В 2010-е живопись из хорошей семьи пошла вразнос, буквально разлетаясь на куски — холсты с фрагментами изображения, из которых можно так и эдак складывать пазл картины. Поначалу картина Дашевского осторожно впускала в себя реальное, неживописное пространство, получая настоящие пробоины в холстяной основе там, где по сюжету должна быть пустота, например когда из батареи почтовых ящиков выпали какие-то ячейки. И так же осторожно осваивалась в пространстве, перебираясь из центра стены в угол, чтобы там сложиться пополам, под стать геометрии помещения. Но потом осмелела. Полезла на потолок, повисла в воздухе, легла на пол, кое-как прислонилась к стенке. Почувствовала себя объектом или скульптурой-обманкой, принялась прикидываться книгой-фолиантом, книгой-лепорелло, ширмой или журнальным столиком. Породнилась с текстом, пародируя альбомы московских концептуалистов. Стала составляться в инсталляции из холстов различных конфигураций или же, напротив, распадаться на взаимозаменяемые части конструктора, где фигурные холсты вырезаны по контуру изображения. Эта картина после большого взрыва, ошметки которой разметало по стене, залу или целой анфиладе, словно бы хочет сказать, что живопись в данном случае не умирала на постели при нотариусе и враче, а покончила с собой, весело закурив у бочки с порохом.

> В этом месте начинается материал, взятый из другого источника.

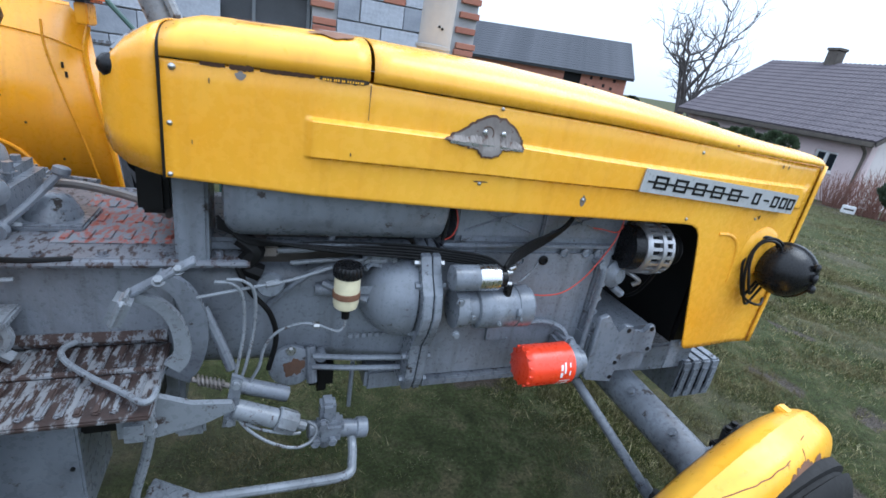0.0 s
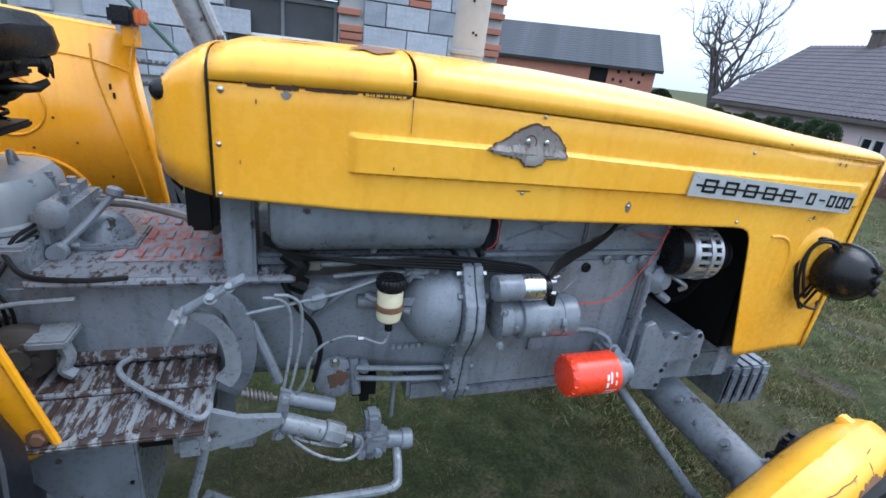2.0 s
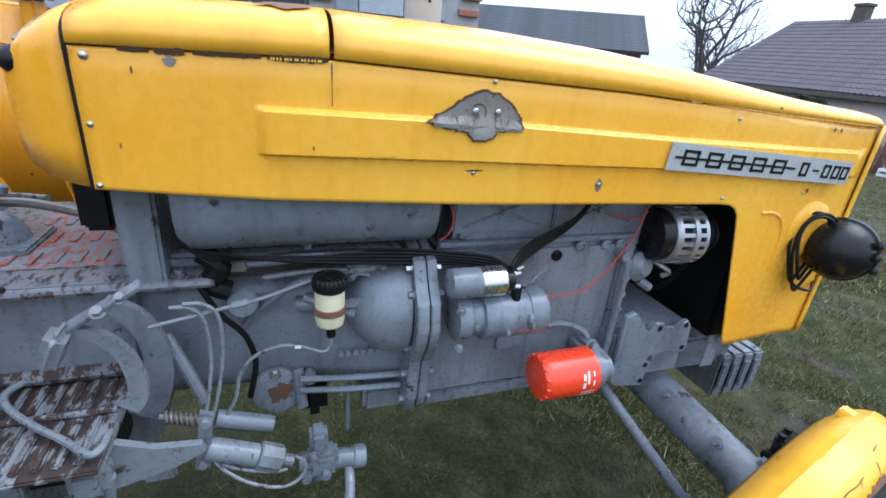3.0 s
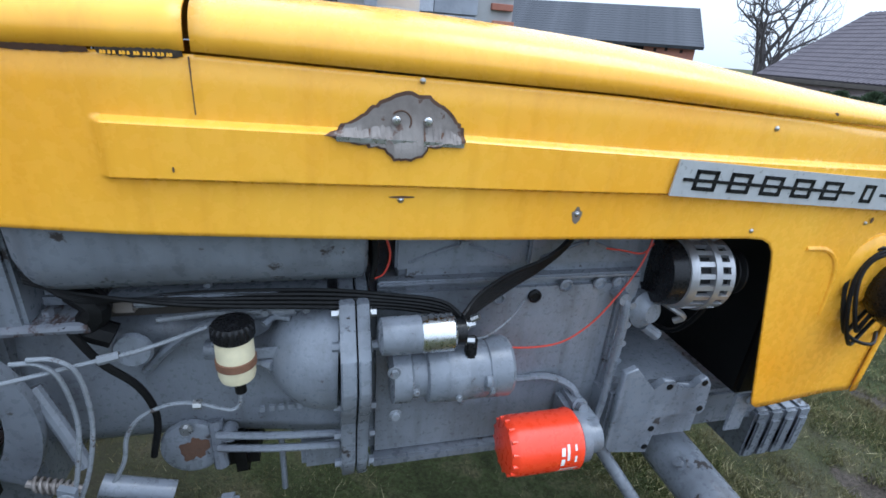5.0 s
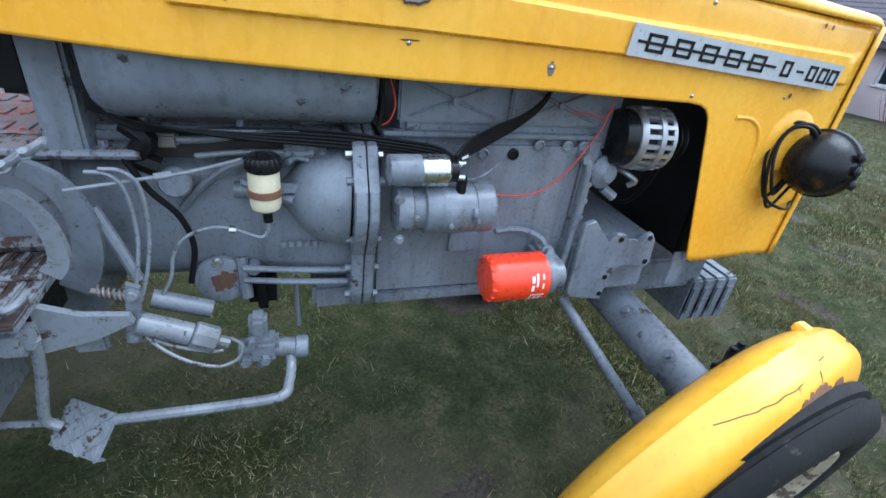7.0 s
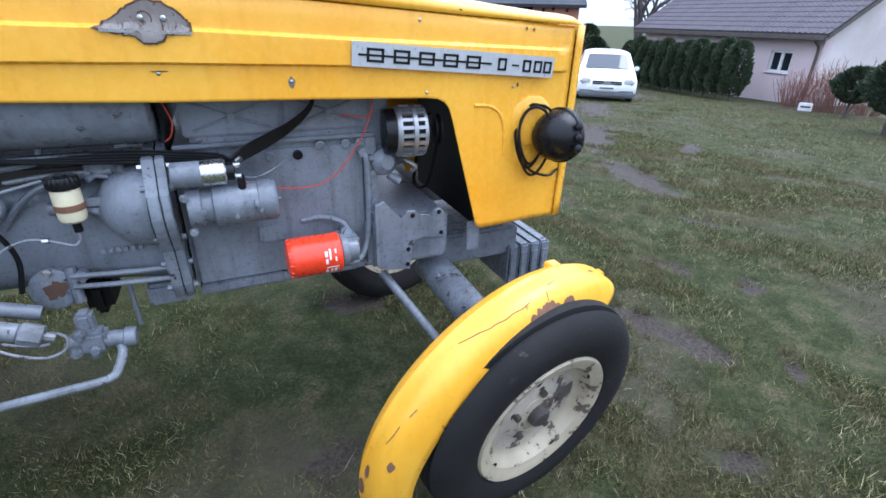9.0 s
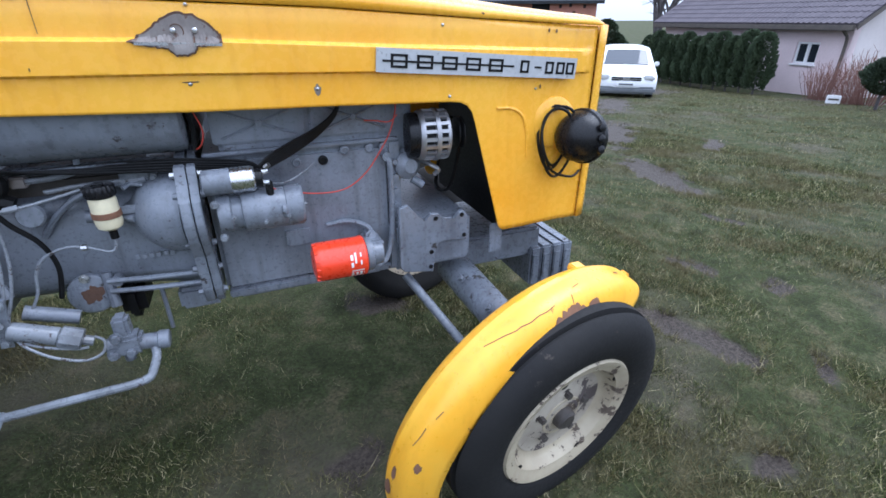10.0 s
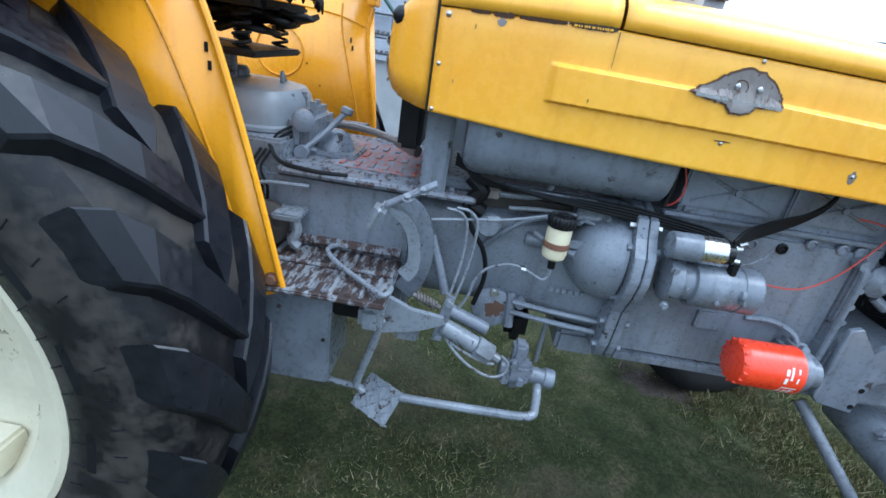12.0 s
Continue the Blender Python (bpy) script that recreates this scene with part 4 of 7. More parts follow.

С 2016 года Дашевский разрабатывает тему собственного «мемориального музея-заповедника»: идеальный музей художника — это павильон наподобие тех, что строят для панорам, но его круговая стена не затянута сплошь холстами, а, напротив, представляет собой гигантское окно, открытое на все стороны света, и эстетствующему зрителю внутри уже не удастся сделать вид, что он был так увлечен рассматриванием картин, «окон в мир», что не заметил окружающей реальности в настоящем оконном проеме.